* **OBJECTIVE**
Reproduce the span that opens at the line containing "for key, value" and closes at the line containing "scene.view_settings.keyframe_insert(path, frame=frame(t))", both lines included, without alteration and without any other line.

* **MATERIAL TO PROCESS**
•••

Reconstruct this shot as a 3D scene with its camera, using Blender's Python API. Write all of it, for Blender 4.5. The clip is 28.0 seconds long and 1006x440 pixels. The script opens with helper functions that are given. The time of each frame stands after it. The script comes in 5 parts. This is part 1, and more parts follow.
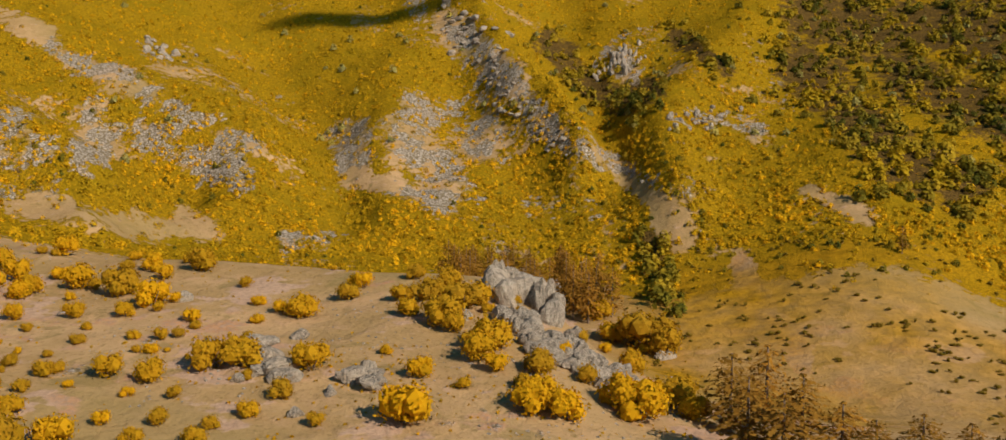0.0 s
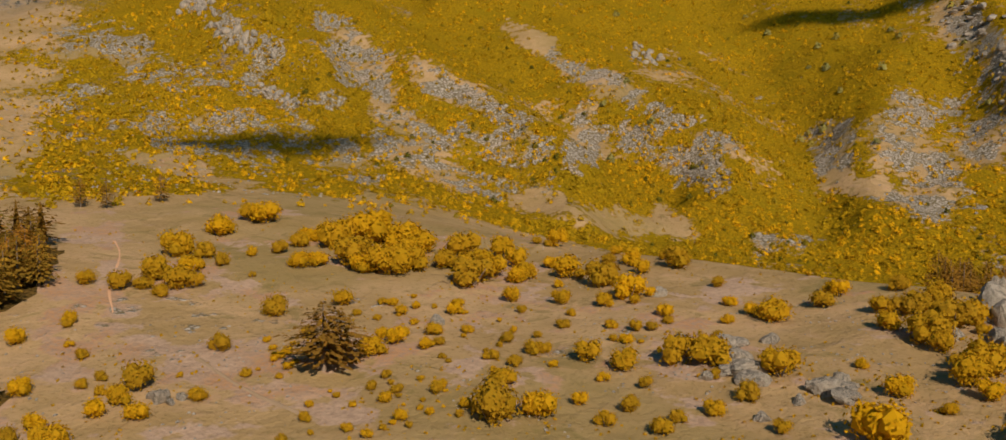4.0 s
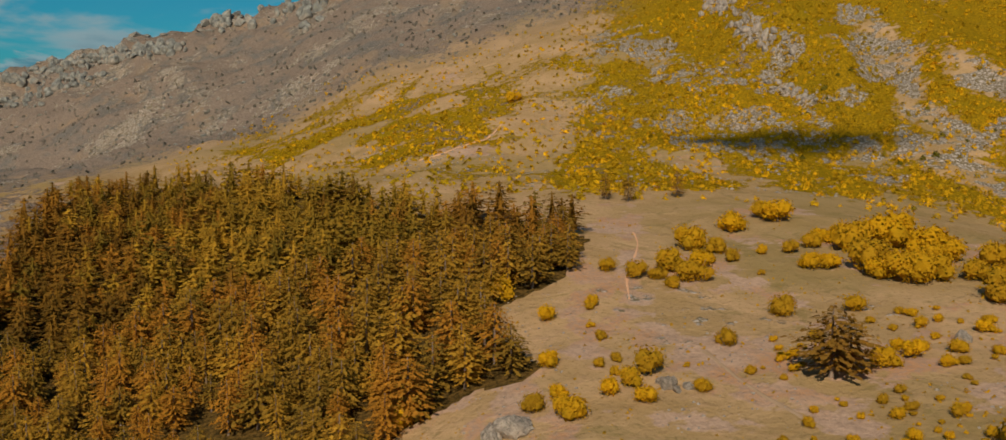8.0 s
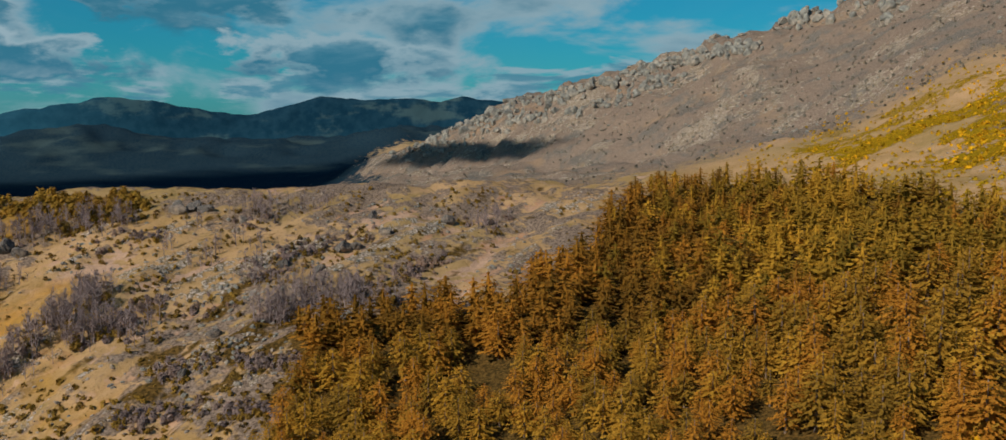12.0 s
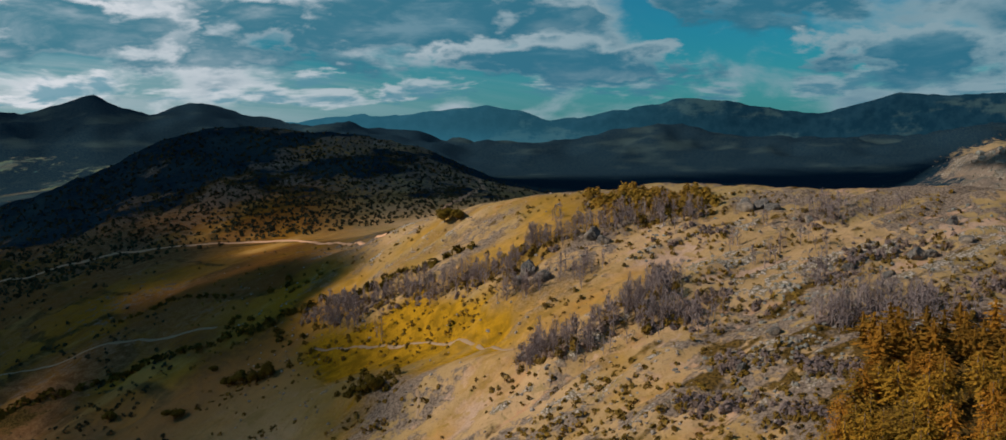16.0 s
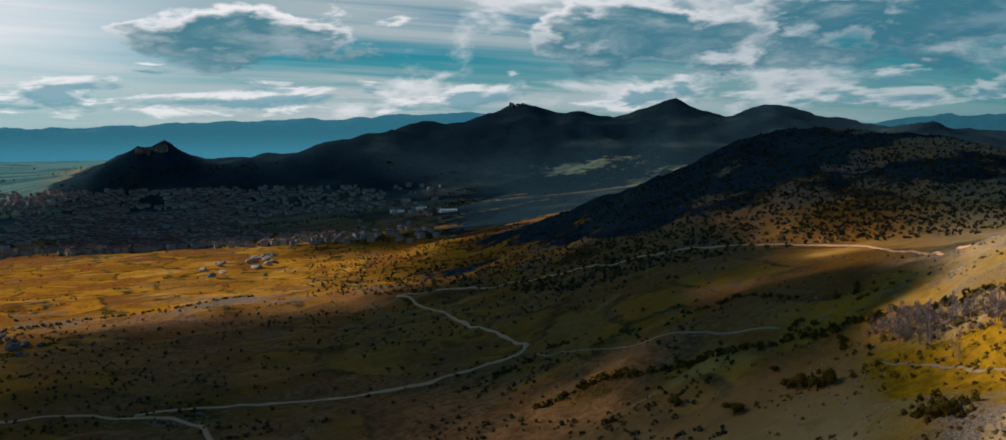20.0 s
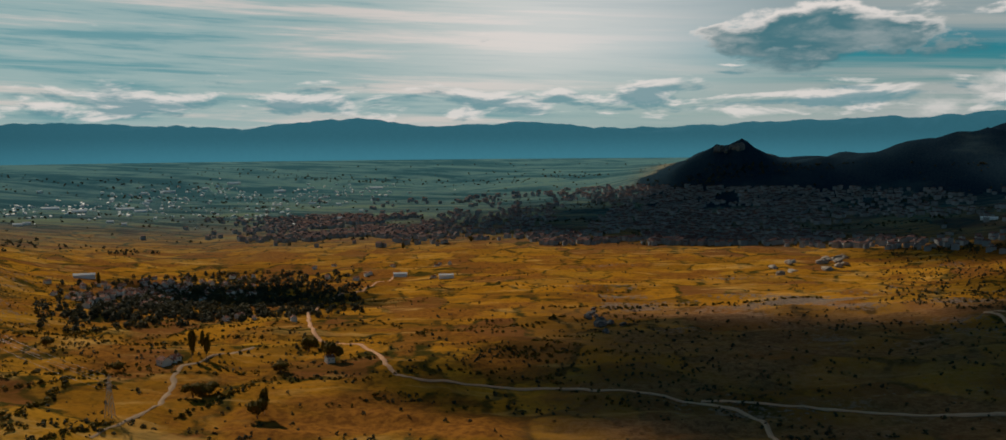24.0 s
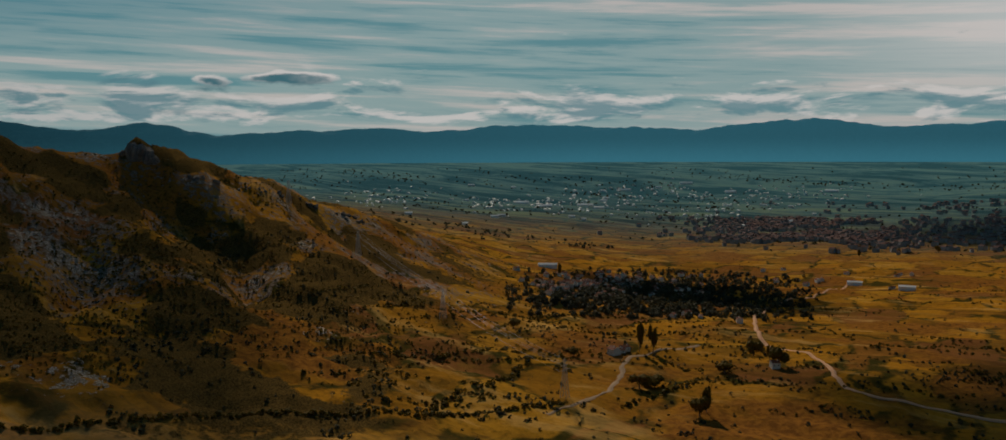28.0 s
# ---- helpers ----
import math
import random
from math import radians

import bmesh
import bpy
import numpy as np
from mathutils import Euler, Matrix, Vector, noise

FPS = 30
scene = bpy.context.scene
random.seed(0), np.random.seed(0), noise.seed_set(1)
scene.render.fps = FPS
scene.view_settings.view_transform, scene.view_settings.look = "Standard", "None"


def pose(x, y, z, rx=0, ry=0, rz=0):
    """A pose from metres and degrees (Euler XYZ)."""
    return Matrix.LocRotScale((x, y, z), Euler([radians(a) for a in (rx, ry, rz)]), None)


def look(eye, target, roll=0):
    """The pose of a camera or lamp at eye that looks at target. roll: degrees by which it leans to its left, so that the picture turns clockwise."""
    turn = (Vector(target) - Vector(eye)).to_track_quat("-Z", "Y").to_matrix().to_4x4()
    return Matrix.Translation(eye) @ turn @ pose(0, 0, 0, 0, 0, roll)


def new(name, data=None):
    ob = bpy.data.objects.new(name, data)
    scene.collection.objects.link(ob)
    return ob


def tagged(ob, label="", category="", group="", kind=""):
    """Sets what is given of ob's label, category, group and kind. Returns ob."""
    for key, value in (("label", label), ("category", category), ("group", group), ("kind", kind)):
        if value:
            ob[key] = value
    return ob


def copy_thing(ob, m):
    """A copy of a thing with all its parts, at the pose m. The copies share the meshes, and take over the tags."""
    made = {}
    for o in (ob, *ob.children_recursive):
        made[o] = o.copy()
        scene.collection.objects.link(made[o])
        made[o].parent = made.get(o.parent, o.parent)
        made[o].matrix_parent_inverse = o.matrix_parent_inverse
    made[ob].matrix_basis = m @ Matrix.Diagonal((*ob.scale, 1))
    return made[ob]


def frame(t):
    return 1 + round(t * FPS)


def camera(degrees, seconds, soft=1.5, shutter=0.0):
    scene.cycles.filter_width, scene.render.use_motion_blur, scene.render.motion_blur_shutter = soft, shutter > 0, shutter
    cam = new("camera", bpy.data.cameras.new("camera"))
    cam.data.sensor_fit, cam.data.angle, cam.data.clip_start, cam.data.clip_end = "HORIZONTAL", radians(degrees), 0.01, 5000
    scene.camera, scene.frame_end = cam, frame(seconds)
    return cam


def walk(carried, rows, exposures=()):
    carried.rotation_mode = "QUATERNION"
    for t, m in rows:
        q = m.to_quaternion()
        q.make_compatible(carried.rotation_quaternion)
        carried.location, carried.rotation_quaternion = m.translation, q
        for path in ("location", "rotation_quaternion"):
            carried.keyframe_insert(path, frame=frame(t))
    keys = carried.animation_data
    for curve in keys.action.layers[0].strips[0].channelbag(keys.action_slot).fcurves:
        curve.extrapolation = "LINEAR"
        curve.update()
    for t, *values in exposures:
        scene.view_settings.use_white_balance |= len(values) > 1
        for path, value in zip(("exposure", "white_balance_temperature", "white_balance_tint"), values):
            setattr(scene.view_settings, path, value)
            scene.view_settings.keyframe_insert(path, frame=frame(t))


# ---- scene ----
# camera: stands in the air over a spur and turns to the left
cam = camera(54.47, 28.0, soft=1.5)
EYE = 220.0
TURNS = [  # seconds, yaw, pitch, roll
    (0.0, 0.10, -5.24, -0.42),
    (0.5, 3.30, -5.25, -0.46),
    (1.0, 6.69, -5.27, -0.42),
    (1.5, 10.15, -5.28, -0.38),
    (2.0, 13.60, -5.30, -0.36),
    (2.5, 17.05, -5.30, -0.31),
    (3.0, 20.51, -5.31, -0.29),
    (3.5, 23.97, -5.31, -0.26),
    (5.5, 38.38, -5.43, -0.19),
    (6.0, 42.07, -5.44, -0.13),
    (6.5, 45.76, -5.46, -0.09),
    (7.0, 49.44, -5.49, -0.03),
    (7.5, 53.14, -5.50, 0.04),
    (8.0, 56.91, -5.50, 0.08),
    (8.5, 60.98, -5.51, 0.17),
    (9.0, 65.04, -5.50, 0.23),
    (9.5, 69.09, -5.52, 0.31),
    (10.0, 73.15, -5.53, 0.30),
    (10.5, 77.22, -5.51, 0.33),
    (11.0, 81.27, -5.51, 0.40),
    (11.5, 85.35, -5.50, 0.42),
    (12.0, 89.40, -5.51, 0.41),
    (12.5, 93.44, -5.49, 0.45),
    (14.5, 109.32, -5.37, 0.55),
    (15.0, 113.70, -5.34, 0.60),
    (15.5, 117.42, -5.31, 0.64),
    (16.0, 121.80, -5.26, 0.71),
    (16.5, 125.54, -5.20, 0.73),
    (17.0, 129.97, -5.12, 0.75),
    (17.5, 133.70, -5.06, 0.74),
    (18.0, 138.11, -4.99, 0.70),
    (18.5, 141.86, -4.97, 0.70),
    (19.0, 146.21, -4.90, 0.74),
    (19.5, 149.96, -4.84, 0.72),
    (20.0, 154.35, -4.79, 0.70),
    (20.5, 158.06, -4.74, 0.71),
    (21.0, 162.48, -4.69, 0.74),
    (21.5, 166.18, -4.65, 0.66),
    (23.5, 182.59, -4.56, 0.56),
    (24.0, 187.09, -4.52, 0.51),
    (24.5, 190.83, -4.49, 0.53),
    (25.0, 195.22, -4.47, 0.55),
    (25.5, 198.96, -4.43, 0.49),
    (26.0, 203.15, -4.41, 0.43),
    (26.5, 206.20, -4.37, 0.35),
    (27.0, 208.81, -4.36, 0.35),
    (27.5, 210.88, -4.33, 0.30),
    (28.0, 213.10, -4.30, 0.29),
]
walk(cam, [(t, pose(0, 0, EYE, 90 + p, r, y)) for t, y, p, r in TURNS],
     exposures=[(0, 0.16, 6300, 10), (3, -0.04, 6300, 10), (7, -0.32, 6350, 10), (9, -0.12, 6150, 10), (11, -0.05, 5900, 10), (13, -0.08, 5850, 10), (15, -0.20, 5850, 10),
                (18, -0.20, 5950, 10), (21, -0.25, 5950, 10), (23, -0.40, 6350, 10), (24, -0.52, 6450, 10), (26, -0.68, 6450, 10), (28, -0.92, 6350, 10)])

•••

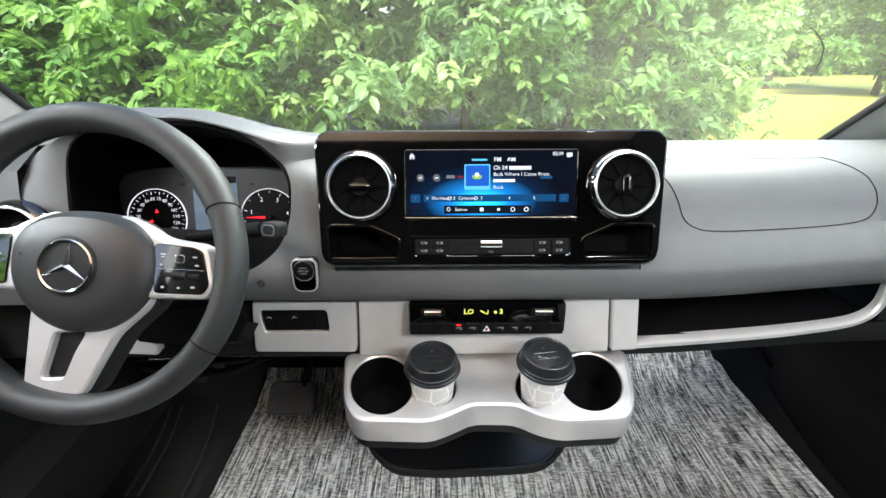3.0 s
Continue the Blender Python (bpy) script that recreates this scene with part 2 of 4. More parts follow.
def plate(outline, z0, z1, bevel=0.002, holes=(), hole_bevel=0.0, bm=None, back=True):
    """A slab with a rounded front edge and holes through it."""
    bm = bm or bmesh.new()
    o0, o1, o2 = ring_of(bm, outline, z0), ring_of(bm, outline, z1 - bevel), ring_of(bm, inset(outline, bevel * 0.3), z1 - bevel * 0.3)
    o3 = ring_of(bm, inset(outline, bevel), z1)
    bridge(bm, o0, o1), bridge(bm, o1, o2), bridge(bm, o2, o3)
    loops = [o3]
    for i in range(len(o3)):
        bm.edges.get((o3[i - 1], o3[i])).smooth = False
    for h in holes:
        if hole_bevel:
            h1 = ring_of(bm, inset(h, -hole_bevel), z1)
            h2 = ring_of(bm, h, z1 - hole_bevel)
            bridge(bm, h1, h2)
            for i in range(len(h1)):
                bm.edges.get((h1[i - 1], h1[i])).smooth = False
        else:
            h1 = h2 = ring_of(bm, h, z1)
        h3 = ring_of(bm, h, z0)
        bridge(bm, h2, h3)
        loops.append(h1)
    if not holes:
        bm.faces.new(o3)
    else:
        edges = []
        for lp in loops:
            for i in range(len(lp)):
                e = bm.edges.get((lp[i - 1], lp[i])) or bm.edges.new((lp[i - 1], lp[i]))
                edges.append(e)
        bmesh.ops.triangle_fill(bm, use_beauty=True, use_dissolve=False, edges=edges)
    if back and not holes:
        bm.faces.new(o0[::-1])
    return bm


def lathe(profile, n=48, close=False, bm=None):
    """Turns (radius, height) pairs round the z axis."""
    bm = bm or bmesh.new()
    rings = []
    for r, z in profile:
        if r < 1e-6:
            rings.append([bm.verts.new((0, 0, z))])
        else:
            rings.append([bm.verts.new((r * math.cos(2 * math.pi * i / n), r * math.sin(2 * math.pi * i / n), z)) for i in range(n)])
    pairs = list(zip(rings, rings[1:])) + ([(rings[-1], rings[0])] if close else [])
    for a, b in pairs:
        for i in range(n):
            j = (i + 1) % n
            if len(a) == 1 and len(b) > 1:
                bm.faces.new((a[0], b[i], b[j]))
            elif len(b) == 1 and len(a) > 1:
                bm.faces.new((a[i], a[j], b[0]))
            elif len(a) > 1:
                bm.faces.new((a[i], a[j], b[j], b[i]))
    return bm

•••

* **THE RESPONSE**
    for key, value in (("label", label), ("category", category), ("group", group), ("kind", kind)):
        if value:
            ob[key] = value
    return ob


def copy_thing(ob, m):
    """A copy of a thing with all its parts, at the pose m. The copies share the meshes, and take over the tags."""
    made = {}
    for o in (ob, *ob.children_recursive):
        made[o] = o.copy()
        scene.collection.objects.link(made[o])
        made[o].parent = made.get(o.parent, o.parent)
        made[o].matrix_parent_inverse = o.matrix_parent_inverse
    made[ob].matrix_basis = m @ Matrix.Diagonal((*ob.scale, 1))
    return made[ob]


def frame(t):
    return 1 + round(t * FPS)


def camera(degrees, seconds, soft=1.5, shutter=0.0):
    scene.cycles.filter_width, scene.render.use_motion_blur, scene.render.motion_blur_shutter = soft, shutter > 0, shutter
    cam = new("camera", bpy.data.cameras.new("camera"))
    cam.data.sensor_fit, cam.data.angle, cam.data.clip_start, cam.data.clip_end = "HORIZONTAL", radians(degrees), 0.01, 5000
    scene.camera, scene.frame_end = cam, frame(seconds)
    return cam


def walk(carried, rows, exposures=()):
    carried.rotation_mode = "QUATERNION"
    for t, m in rows:
        q = m.to_quaternion()
        q.make_compatible(carried.rotation_quaternion)
        carried.location, carried.rotation_quaternion = m.translation, q
        for path in ("location", "rotation_quaternion"):
            carried.keyframe_insert(path, frame=frame(t))
    keys = carried.animation_data
    for curve in keys.action.layers[0].strips[0].channelbag(keys.action_slot).fcurves:
        curve.extrapolation = "LINEAR"
        curve.update()
    for t, *values in exposures:
        scene.view_settings.use_white_balance |= len(values) > 1
        for path, value in zip(("exposure", "white_balance_temperature", "white_balance_tint"), values):
            setattr(scene.view_settings, path, value)
            scene.view_settings.keyframe_insert(path, frame=frame(t))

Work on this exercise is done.